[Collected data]
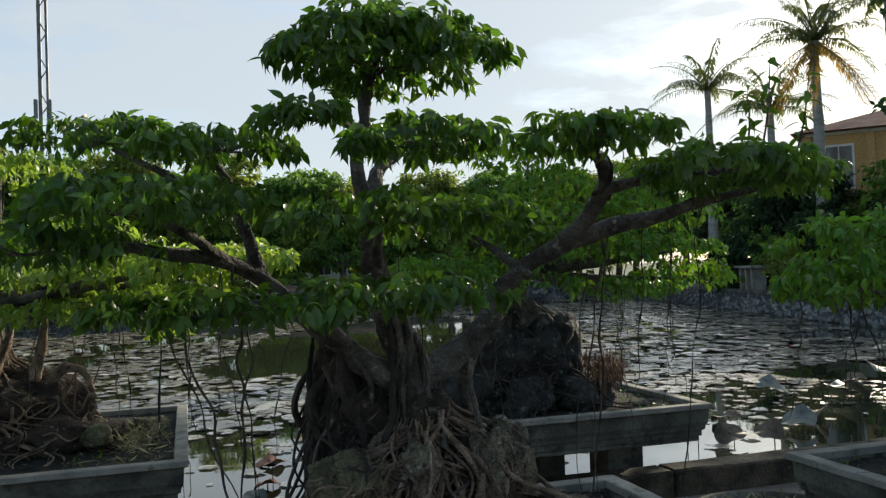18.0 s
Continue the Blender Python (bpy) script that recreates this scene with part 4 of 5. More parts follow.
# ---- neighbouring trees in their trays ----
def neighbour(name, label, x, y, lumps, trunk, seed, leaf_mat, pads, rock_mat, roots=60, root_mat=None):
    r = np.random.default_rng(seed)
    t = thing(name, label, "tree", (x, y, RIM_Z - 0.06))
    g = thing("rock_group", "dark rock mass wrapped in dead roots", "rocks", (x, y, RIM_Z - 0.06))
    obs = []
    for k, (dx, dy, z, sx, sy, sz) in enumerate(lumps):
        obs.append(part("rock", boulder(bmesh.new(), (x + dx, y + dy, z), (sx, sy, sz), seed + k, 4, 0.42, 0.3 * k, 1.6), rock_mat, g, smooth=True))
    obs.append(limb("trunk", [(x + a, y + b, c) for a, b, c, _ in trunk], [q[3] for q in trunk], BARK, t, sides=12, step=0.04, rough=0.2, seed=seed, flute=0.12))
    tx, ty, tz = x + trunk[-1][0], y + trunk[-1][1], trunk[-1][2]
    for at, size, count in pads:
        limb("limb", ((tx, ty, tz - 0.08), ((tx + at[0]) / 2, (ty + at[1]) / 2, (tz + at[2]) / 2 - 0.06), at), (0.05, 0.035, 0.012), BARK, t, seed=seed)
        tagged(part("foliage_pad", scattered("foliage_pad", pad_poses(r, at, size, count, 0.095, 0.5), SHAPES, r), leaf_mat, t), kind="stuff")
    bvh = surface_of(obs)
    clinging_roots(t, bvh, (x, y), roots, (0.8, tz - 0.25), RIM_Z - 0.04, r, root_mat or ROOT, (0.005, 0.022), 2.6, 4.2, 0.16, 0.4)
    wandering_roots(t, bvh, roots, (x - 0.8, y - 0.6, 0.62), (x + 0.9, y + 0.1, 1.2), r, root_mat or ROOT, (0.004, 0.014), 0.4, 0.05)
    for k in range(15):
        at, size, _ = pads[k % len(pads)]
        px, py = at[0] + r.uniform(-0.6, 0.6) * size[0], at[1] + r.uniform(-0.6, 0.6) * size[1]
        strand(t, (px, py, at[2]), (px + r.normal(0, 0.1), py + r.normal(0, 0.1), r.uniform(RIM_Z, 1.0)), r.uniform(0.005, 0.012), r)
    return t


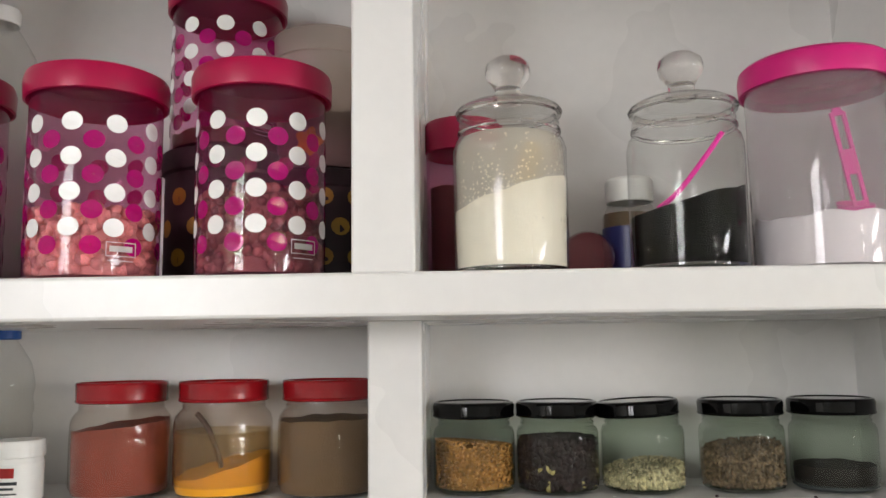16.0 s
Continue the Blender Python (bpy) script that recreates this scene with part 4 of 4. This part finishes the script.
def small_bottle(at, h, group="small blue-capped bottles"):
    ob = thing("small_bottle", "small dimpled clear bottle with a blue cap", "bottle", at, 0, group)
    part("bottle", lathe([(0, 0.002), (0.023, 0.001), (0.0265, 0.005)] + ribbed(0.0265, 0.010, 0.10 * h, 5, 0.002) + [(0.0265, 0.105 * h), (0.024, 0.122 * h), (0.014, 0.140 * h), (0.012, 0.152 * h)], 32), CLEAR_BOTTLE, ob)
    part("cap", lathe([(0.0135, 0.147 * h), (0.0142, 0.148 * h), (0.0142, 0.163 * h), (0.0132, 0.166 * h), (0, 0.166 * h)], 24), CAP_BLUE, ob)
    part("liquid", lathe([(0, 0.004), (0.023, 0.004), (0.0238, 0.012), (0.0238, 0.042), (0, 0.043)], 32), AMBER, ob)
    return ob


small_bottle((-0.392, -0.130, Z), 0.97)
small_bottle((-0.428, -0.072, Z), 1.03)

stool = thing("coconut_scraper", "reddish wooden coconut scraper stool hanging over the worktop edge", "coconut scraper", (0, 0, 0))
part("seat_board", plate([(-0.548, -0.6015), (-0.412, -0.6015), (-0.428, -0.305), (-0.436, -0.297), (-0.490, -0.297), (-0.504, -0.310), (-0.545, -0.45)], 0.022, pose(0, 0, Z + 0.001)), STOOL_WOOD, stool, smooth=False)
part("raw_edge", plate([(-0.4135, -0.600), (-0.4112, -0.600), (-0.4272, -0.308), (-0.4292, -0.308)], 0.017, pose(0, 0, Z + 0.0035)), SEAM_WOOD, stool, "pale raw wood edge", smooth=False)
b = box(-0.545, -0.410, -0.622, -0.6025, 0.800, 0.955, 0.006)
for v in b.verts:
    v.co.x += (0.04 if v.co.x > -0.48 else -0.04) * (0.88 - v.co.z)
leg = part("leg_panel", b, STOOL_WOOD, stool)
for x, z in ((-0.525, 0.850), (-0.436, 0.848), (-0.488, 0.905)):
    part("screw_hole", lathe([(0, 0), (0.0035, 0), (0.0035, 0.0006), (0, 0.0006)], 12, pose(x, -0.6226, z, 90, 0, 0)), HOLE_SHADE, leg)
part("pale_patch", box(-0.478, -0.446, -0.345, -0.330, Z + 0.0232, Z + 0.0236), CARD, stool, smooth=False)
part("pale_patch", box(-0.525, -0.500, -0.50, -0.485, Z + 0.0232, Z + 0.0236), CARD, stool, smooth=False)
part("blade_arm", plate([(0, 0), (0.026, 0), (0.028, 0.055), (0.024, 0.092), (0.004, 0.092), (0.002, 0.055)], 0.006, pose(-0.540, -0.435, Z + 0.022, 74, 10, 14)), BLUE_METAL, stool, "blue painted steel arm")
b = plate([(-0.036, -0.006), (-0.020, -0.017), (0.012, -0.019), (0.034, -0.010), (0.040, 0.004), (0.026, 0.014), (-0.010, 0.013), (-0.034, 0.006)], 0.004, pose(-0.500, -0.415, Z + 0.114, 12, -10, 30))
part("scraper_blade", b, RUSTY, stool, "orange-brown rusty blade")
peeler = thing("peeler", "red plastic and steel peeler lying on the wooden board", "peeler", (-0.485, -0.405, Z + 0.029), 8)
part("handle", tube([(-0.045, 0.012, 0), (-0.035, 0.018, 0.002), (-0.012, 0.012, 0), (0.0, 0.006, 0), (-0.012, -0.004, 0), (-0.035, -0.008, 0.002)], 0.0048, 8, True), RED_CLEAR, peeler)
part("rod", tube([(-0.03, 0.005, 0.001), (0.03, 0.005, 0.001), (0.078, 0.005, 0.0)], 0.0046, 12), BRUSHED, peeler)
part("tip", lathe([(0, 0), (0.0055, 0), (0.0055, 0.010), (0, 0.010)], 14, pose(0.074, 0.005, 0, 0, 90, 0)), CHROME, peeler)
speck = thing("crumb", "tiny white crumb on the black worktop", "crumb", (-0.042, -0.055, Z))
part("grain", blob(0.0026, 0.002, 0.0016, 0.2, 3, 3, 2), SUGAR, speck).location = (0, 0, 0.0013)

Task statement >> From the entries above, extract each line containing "this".

The output >>
Continue the Blender Python (bpy) script that recreates this scene with part 4 of 5. More parts follow.
Continue the Blender Python (bpy) script that recreates this scene with part 4 of 4. This part finishes the script.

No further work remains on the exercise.